_Task objective_.
Every line in the data below from the one containing "for t, m in" down to the one containing "0.26, 5770, 11.5)])", both included, must be retyped exactly; no other line is to appear.

_Recorded information_.
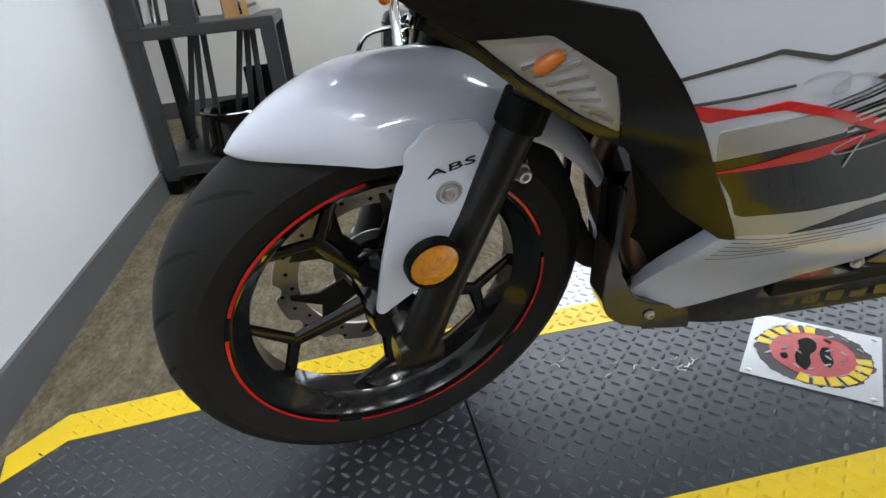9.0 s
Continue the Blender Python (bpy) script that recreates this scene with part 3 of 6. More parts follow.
for s in (1, -1):
    fair = part("side_fairing", skin_bm(SIDE, 0, .005, [O1, O2, O3], sides=(s,), step=.02), WHITE, bike, "white lower side fairing with black, red and grey graphics")

    def deco(name, pts, material, off=.0012, r=.002, **kw):
        part(name, skin_bm(pts, off, .0012, sides=(s,), r=r, step=.025, n=1, **kw), material, fair)

    deco("black_graphic", [(-0.2998, 0.5489), (-0.3526, 0.5714), (-0.3967, 0.5910), (-0.4583, 0.6143), (-0.5090, 0.6269), (-0.5751, 0.5761), (-0.6227, 0.5374), (-0.6197, 0.5328), (-0.5236, 0.5099), (-0.4739, 0.4915), (-0.4253, 0.4759), (-0.3658, 0.4651), (-0.3572, 0.4680), (-0.3403, 0.4971)], GLOSS)
    deco("black_graphic", [(-0.6061, 0.6682), (-0.6947, 0.6989), (-0.7045, 0.6921), (-0.8245, 0.6297), (-0.6551, 0.5520), (-0.6356, 0.5626), (-0.7018, 0.5933), (-0.7103, 0.6007), (-0.7063, 0.6071), (-0.6594, 0.6406), (-0.6728, 0.6506), (-0.6702, 0.6570), (-0.6341, 0.6540)], GLOSS)
    deco("beige_graphic", [(-0.2865, 0.5910), (-0.3303, 0.6014), (-0.3616, 0.6065), (-0.4234, 0.5878), (-0.3986, 0.5835), (-0.3531, 0.5722), (-0.3034, 0.5511), (-0.2951, 0.5683)], BEIGE)
    deco("beige_graphic", [(-0.6239, 0.5333), (-0.6235, 0.5289), (-0.4768, 0.4819), (-0.4222, 0.4349), (-0.3703, 0.4285), (-0.3573, 0.4632), (-0.4245, 0.4742), (-0.4732, 0.4892), (-0.5232, 0.5080)], BEIGE)
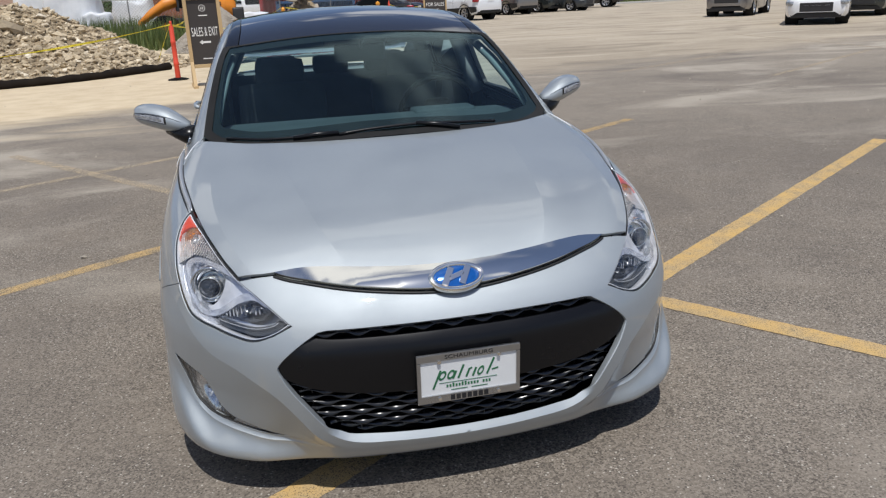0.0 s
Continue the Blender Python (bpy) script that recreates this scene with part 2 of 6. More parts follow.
def line_material(fresh=(0.56, 0.36, 0.125), old=(0.47, 0.345, 0.185)):
    m, n, l, p = nodes_of("line_paint")
    worn, fine = noise_node(n, l, 7.0, 6, 0.65), noise_node(n, l, 210.0, 3)
    tone = mixed(n, l, span(n, l, worn.outputs["Fac"], 0.35, 0.65), fresh, old)
    l.new(tone, p.inputs["Base Color"])
    p.inputs["Roughness"].default_value = 0.75
    add = n.new("ShaderNodeMath")
    l.new(span(n, l, worn.outputs["Fac"], 0.34, 0.70, 0, 0.26), add.inputs[0])
    l.new(span(n, l, fine.outputs["Fac"], 0.36, 0.66, 0.0, 0.74), add.inputs[1])
    l.new(span(n, l, add.outputs["Value"], 0.56, 0.86, 1.0, 0.20), p.inputs["Alpha"])
    bump(n, l, fine.outputs["Fac"], 0.4, 0.002, p)
    return m


LINE = line_material()
rng = random.Random(4)


def bay_line(a, b, width, material=LINE, z=0.002, label="worn yellow parking bay line painted on the asphalt"):
    """A painted stripe with uneven edges."""
    a, b = Vector((*a, 0)), Vector((*b, 0))
    d = (b - a).normalized()
    s = Vector((-d.y, d.x, 0))
    n = max(2, int((b - a).length / 0.03))
    bm = bmesh.new()
    rows = []
    for i in range(n + 1):
        p = a + (b - a) * i / n
        rows.append([bm.verts.new(p + s * (k * width / 2 + rng.uniform(-.0035, .0035)) + Vector((0, 0, z))) for k in (-1, 1)])
    for p, q in zip(rows, rows[1:]):
        bm.faces.new((p[0], q[0], q[1], p[1]))
    bmesh.ops.recalc_face_normals(bm, faces=bm.faces)
    me = bpy.data.meshes.new("bay_line")
    bm.to_mesh(me)
    bm.free()
    me.materials.append(material)
    return tagged(new("bay_line", me), label, "parking line", "bay lines", "structure")


LINE_FAINT = line_material((0.50, 0.39, 0.25), (0.45, 0.38, 0.28))
LINE_FAINT.name = "line_paint_faint"
for node in LINE_FAINT.node_tree.nodes:
    if node.type == "MAP_RANGE" and abs(node.inputs["To Min"].default_value - 1.0) < 1e-6:
        node.inputs["From Min"].default_value, node.inputs["From Max"].default_value = 0.22, 0.55
bay_line((-2.908, -1.538), (5.152, 4.162), 0.128)
bay_line((3.045, -1.167), (-1.255, 4.683), 0.128, z=0.0035)
bay_line((-1.255, 4.683), (-3.155, 7.283), 0.115, LINE_FAINT, z=0.0035)
LINE_OLD = line_material((0.50, 0.335, 0.14), (0.40, 0.31, 0.19))
LINE_OLD.name = "line_paint_old"
for node in LINE_OLD.node_tree.nodes:
    if node.type == "MAP_RANGE" and abs(node.inputs["To Min"].default_value - 1.0) < 1e-6:
        node.inputs["From Min"].default_value, node.inputs["From Max"].default_value = 0.36, 0.72
bay_line((-4.5, .87), (3.68, 6.38), 0.115, LINE_OLD)
bay_line((-6.1, 3.15), (2.15, 8.75), 0.11, LINE_FAINT)
bay_line((7.6, 9.25), (12.0, 12.2), 0.10, LINE_FAINT)
bay_line((5.9, 11.3), (9.2, 13.2), 0.10, LINE_FAINT)
bay_line((12.4, 12.2), (13.2, 19.0), 0.10, LINE_FAINT)

# ---- helpers for meshes ----
from mathutils.geometry import delaunay_2d_cdt


def mesh_of(name, verts, faces, material, normals=None, smooth=True):
    me = bpy.data.meshes.new(name)
    me.from_pydata([tuple(map(float, v)) for v in verts], [], [tuple(map(int, f)) for f in faces])
    me.materials.append(material)
    if smooth:
        me.polygons.foreach_set("use_smooth", [True] * len(me.polygons))
    if normals is not None:
        me.normals_split_custom_set_from_vertices([tuple(map(float, v)) for v in normals])
    me.update()
    return me


def joined(name, me, parent, label=""):
    ob = new(name, me)
    ob.parent = parent
    return tagged(ob, label)


def part(name, bm, material, parent, label="", smooth=False):
    me = bpy.data.meshes.new(name)
    bm.to_mesh(me)
    bm.free()
    me.materials.append(material)
    if smooth:
        me.polygons.foreach_set("use_smooth", [True] * len(me.polygons))
    return joined(name, me, parent, label)


def thing(name, place, label, category, group="", kind="", turn=0.0):
    ob = new(name)
    ob.empty_display_size = 0.1
    ob.matrix_basis = pose(*place, 0, 0, turn)
    return tagged(ob, label, category, group, kind)


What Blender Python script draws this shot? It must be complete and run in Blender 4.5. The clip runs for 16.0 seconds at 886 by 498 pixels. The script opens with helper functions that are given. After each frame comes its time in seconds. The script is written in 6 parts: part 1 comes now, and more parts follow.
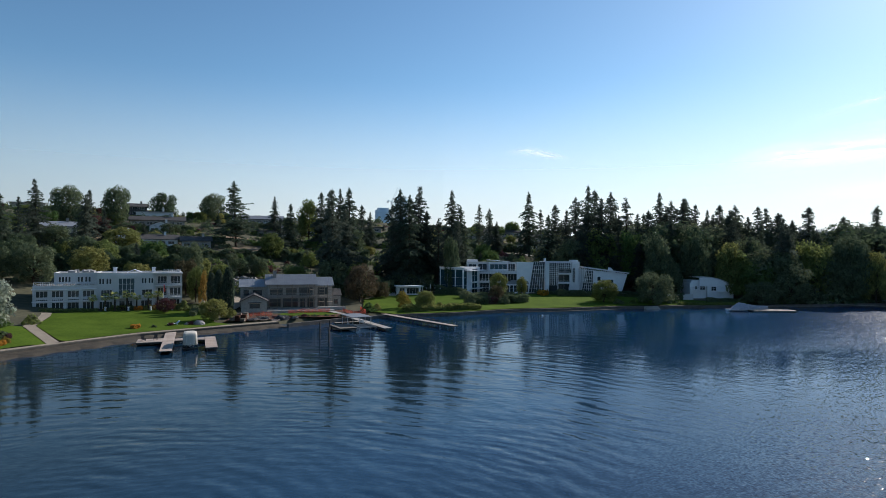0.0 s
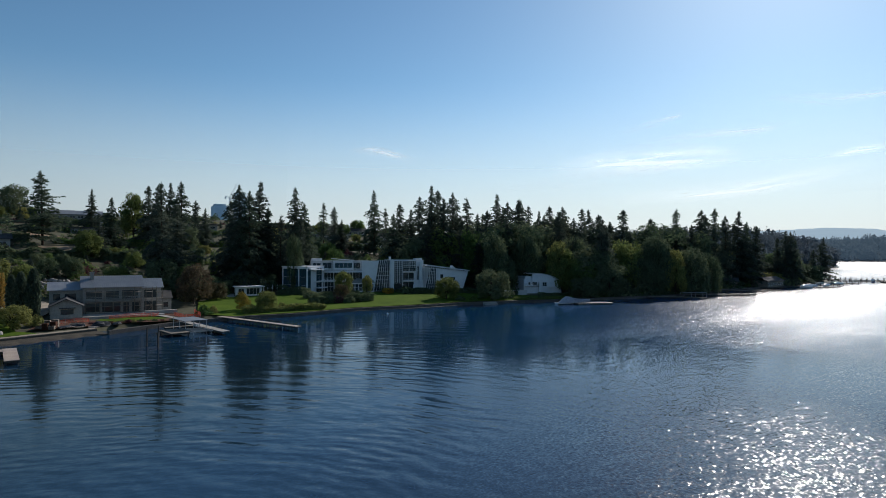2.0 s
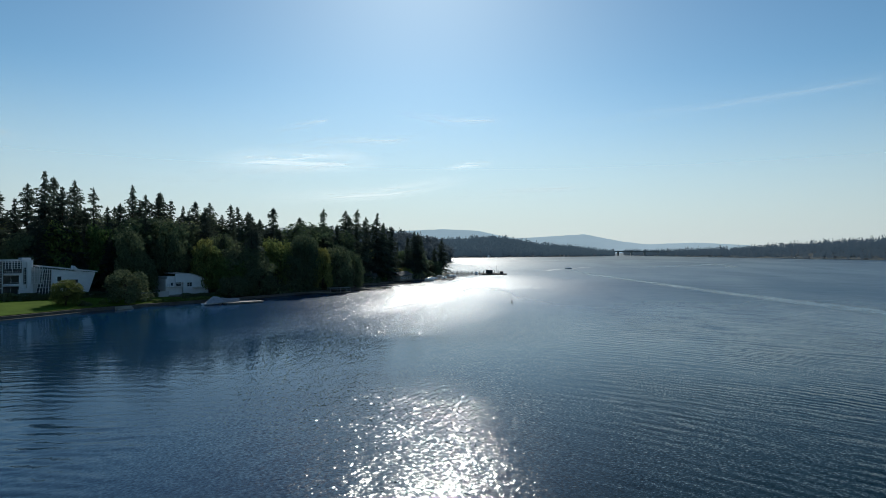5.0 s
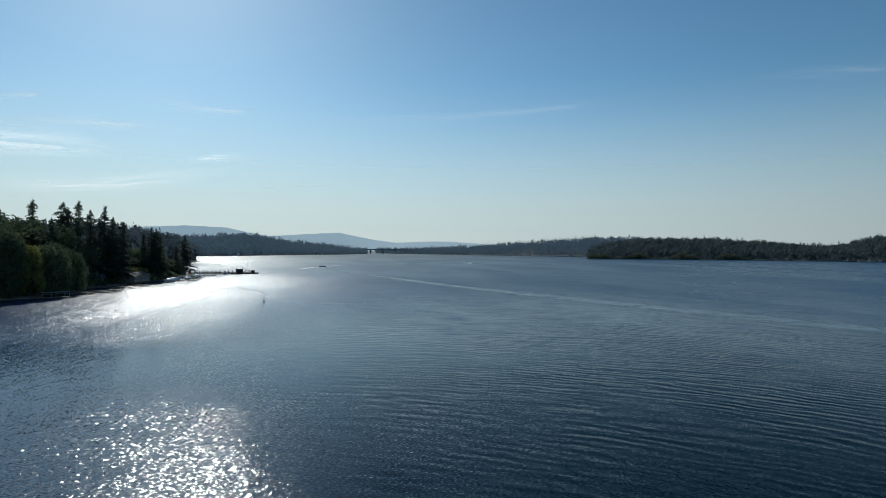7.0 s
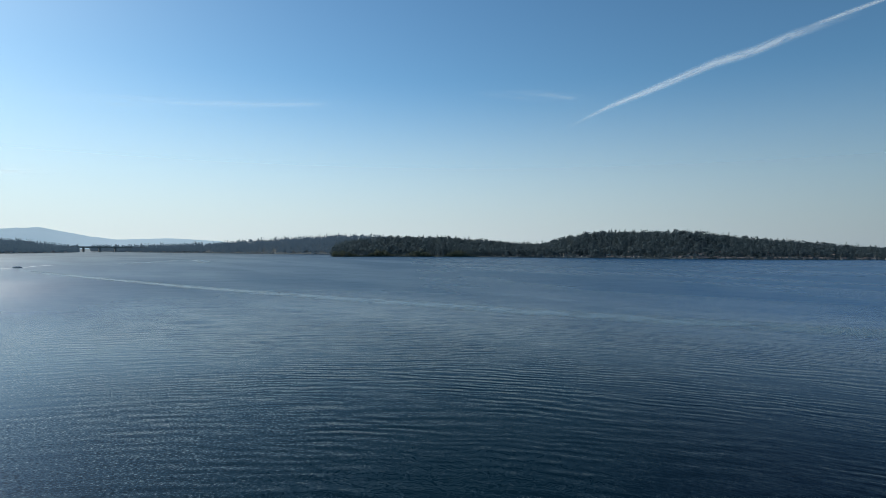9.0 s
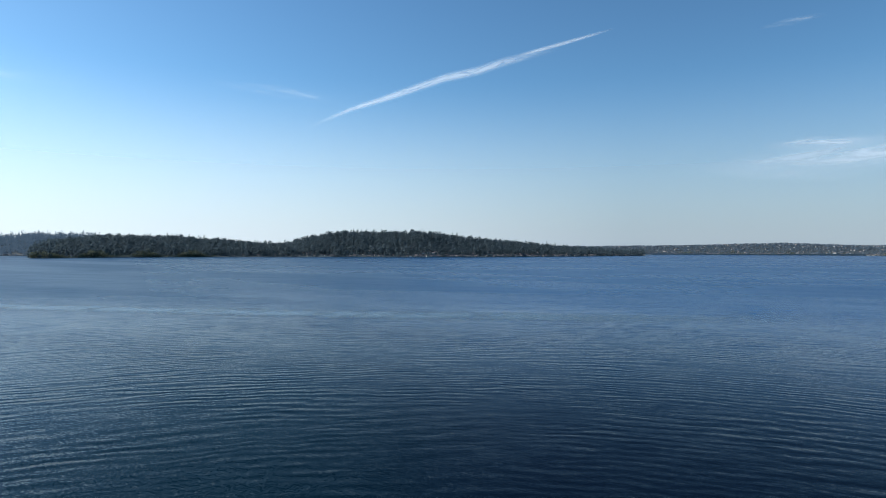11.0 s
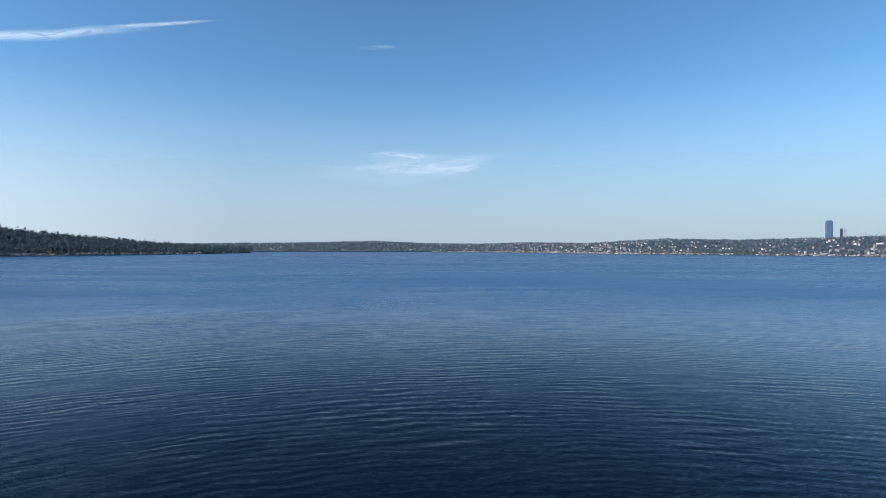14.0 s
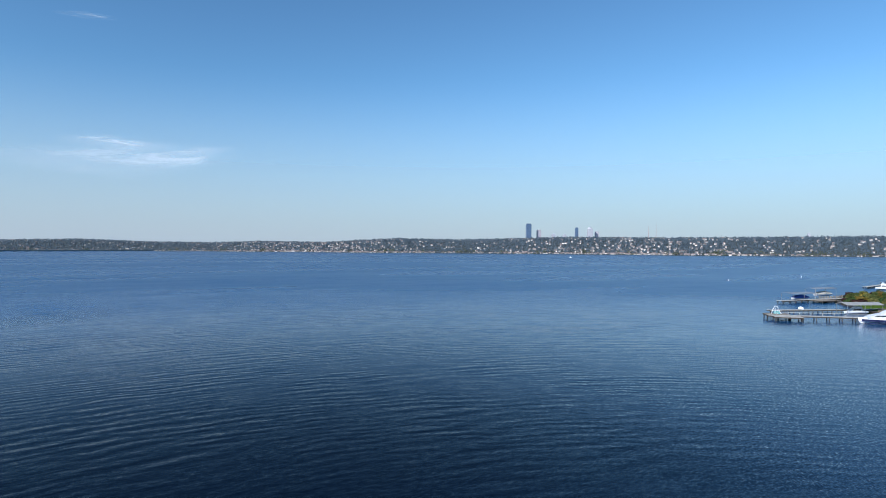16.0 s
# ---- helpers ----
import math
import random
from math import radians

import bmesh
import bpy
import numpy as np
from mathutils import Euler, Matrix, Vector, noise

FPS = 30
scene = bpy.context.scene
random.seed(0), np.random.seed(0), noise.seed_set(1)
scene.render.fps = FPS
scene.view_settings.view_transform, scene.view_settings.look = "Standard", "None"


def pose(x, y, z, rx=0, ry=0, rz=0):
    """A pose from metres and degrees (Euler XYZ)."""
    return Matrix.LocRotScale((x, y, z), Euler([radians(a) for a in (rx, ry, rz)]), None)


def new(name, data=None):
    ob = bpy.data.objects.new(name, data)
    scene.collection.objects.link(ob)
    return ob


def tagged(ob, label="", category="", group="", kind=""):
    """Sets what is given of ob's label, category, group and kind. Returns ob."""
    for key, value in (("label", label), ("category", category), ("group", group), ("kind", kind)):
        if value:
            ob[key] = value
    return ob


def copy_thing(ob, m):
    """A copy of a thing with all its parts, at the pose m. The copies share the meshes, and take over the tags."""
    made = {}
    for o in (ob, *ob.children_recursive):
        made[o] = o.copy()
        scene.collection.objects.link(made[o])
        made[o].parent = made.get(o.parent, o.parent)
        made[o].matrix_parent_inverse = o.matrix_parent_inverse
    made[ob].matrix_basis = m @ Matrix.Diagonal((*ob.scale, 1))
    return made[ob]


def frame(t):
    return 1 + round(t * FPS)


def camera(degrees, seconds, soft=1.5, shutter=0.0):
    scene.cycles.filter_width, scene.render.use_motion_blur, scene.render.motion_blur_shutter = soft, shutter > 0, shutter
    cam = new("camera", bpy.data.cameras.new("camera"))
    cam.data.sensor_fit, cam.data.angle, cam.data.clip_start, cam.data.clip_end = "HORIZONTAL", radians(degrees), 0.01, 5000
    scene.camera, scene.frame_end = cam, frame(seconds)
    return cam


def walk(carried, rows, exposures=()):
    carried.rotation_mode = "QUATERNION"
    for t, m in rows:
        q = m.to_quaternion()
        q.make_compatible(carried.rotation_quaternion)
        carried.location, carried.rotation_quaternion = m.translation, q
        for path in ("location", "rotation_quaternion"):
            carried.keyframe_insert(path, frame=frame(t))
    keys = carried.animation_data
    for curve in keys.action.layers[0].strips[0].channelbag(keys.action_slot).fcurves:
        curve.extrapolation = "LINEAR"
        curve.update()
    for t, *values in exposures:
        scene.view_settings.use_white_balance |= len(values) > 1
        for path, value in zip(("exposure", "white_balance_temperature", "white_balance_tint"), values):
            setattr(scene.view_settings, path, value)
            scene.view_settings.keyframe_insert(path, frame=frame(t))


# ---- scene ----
# ---- camera and its turn: hovering over the lake, panning to its right ----
cam = camera(72.4, 16.0, soft=0.6)
EYE = 20.0
TURN = [(0, 0.00, 0.08, -0.38), (0.5, -3.52, 0.05, -0.36), (1, -7.03, 0.05, -0.33), (1.5, -10.59, 0.05, -0.33),
        (2, -14.57, 0.03, -0.30), (2.5, -19.68, 0.03, -0.31), (3, -25.12, 0.01, -0.29), (3.5, -30.52, 0.01, -0.30),
        (4, -35.94, 0.02, -0.28), (6.5, -63.80, -0.01, -0.40), (7, -69.79, -0.02, -0.40), (7.5, -75.85, 0.00, -0.58),
        (8, -81.81, -0.02, -0.52), (8.5, -87.71, -0.04, -0.41), (9, -93.67, -0.06, -0.42), (9.5, -99.76, -0.05, -0.43),
        (12, -129.50, -0.03, -0.05), (12.5, -135.53, -0.07, -0.01), (13, -141.51, -0.09, -0.06), (13.5, -147.54, -0.11, -0.19),
        (14, -153.57, -0.11, -0.20), (14.5, -159.63, -0.09, -0.22), (15, -165.71, -0.12, -0.27), (15.5, -171.84, -0.13, -0.29),
        (16, -178.06, -0.13, -0.22)]
walk(cam, [(t, pose(0, 0, EYE, 90 + p, r, y)) for t, y, p, r in TURN],
     exposures=[(0, 0.05, 6420, 13), (1.5, -0.25, 6420, 12), (3.5, -0.4, 6380, 7), (7, -0.67, 6150, 3), (8.3, -0.48, 6160, 2.5), (9, -0.32, 6100, 6), (12.5, 0.29, 5880, 10), (16, 0.26, 5770, 11.5)])

# ---- sky and sun ----
SUN_AZ, SUN_EL = -44.7, 31.0          # azimuth counted to the left of +y
world = bpy.data.worlds.new("sky")
scene.world = world
world.use_nodes = True
wt = world.node_tree


def clear_sky(air, dust, ozone):
    k = wt.nodes.new("ShaderNodeTexSky")
    k.sky_type, k.sun_disc = "NISHITA", False
    k.sun_elevation, k.sun_rotation = radians(SUN_EL), radians(-SUN_AZ)
    k.altitude, k.air_density, k.dust_density, k.ozone_density = 0, air, dust, ozone
    return k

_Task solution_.
    for t, m in rows:
        q = m.to_quaternion()
        q.make_compatible(carried.rotation_quaternion)
        carried.location, carried.rotation_quaternion = m.translation, q
        for path in ("location", "rotation_quaternion"):
            carried.keyframe_insert(path, frame=frame(t))
    keys = carried.animation_data
    for curve in keys.action.layers[0].strips[0].channelbag(keys.action_slot).fcurves:
        curve.extrapolation = "LINEAR"
        curve.update()
    for t, *values in exposures:
        scene.view_settings.use_white_balance |= len(values) > 1
        for path, value in zip(("exposure", "white_balance_temperature", "white_balance_tint"), values):
            setattr(scene.view_settings, path, value)
            scene.view_settings.keyframe_insert(path, frame=frame(t))


# ---- scene ----
# ---- camera and its turn: hovering over the lake, panning to its right ----
cam = camera(72.4, 16.0, soft=0.6)
EYE = 20.0
TURN = [(0, 0.00, 0.08, -0.38), (0.5, -3.52, 0.05, -0.36), (1, -7.03, 0.05, -0.33), (1.5, -10.59, 0.05, -0.33),
        (2, -14.57, 0.03, -0.30), (2.5, -19.68, 0.03, -0.31), (3, -25.12, 0.01, -0.29), (3.5, -30.52, 0.01, -0.30),
        (4, -35.94, 0.02, -0.28), (6.5, -63.80, -0.01, -0.40), (7, -69.79, -0.02, -0.40), (7.5, -75.85, 0.00, -0.58),
        (8, -81.81, -0.02, -0.52), (8.5, -87.71, -0.04, -0.41), (9, -93.67, -0.06, -0.42), (9.5, -99.76, -0.05, -0.43),
        (12, -129.50, -0.03, -0.05), (12.5, -135.53, -0.07, -0.01), (13, -141.51, -0.09, -0.06), (13.5, -147.54, -0.11, -0.19),
        (14, -153.57, -0.11, -0.20), (14.5, -159.63, -0.09, -0.22), (15, -165.71, -0.12, -0.27), (15.5, -171.84, -0.13, -0.29),
        (16, -178.06, -0.13, -0.22)]
walk(cam, [(t, pose(0, 0, EYE, 90 + p, r, y)) for t, y, p, r in TURN],
     exposures=[(0, 0.05, 6420, 13), (1.5, -0.25, 6420, 12), (3.5, -0.4, 6380, 7), (7, -0.67, 6150, 3), (8.3, -0.48, 6160, 2.5), (9, -0.32, 6100, 6), (12.5, 0.29, 5880, 10), (16, 0.26, 5770, 11.5)])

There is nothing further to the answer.